Many IT managers are afraid to virtualize business-critical applications. It’s just too scary! If that’s the way you think, you may be missing a huge opportunity to get more out of your datacenter. In fact, by neglecting the potential for more agility, you may actually be exposed to more risk. But before we jump to any conclusions, let’s take a look at what is at stake.
It’s an easy decision to extract value from non-critical processes by pooling resources to achieve a higher efficiency and economy of scale. The risk is low. If the system crashes, there is little damage done.
When it comes to business-critical services, everyone is more cautious. These applications cannot afford down-time whether it is for planned maintenance or the result of an unexpected outage. Introducing new technologies is therefore an additional risk that could prove to be a career-ending move.
Yet, if high availability could be guaranteed, the same advantages of virtualization and automation that work for non-critical applications will work for mission critical ones. Fortunately, the right choice of architecture can allay many of your concerns and, in fact, cloud technologies offer some options that can actually boost availability.
The best way to maximize uptime is through redundancy in all elements of the services. This implies synchronizing applications and data to other components not likely to be affected by the same incidents.
The most important High Availability technology is clustering. To be able to take advantage of clustering within a virtual environment, the hypervisor must be fully aware of the technology and able to exploit the physical resources. For example, if a hardware or software failure occurs on a cluster node, all clients should be able to transparently reconnect to an alternate cluster node without experiencing any downtime.
There should also be redundancy at the network and I/O layers. So if a virtual machine connects its network adapters to multiple virtual switches, it can withstand the failure of a single adapter as long as the platform supports NIC Teaming. Similarly, Multipath I/O (MPIO) provides fault-tolerance by accommodating multiple physical paths between the CPU and its mass storage devices, for example using multiple controllers.
Regardless of all the resilience built into the components and subsystems, a business continuity plan also needs to consider a solution for the worst-case scenario—a disaster. A starting point is backup, whereby the challenge is often to execute the jobs while the machine is running without impacting the performance of the service. Solutions that require the system to shut down or that can only perform a full backup tend to be too disruptive and may not be appropriate for critical applications.

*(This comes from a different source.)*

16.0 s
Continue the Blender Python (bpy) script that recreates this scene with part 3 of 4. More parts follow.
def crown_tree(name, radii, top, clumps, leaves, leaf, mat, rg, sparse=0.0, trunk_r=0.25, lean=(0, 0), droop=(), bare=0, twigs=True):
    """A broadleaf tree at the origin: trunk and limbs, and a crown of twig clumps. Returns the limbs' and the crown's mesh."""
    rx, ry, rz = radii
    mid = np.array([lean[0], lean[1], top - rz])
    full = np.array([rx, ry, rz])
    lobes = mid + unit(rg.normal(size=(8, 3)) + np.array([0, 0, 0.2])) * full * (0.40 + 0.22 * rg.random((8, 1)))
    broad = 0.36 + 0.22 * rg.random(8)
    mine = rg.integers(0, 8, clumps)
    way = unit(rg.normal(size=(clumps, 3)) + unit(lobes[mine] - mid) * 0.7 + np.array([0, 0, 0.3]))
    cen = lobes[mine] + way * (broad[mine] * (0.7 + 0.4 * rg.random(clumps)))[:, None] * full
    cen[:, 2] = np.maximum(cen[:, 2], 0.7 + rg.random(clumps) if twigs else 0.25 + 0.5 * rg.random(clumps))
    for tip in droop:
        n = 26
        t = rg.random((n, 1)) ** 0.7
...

A more sophisticated solution to protect against datacenter outages is the replication of virtual machines to a separate server, where it would be possible restart the services if required. This implies replication of the databases, but it also involves synchronizing any changes to the guests and needs to be coordinated by the virtual machine manager. Hyper-V Replica, for example, is a function that records the write operations made on the primary virtual machine and then replicates these changes to a Replica server over the network.
Cloud computing is often seen as a drive towards higher efficiency, which is certainly one of its advantages. However, it also entails a new approach to availability, based on pervasive redundancy, which can offer equally compelling benefits. There is another advantage of high availability: greater agility. No matter how critical the services are to the business, you need to be able to configure and reconfigure infrastructure and applications quickly and reliably.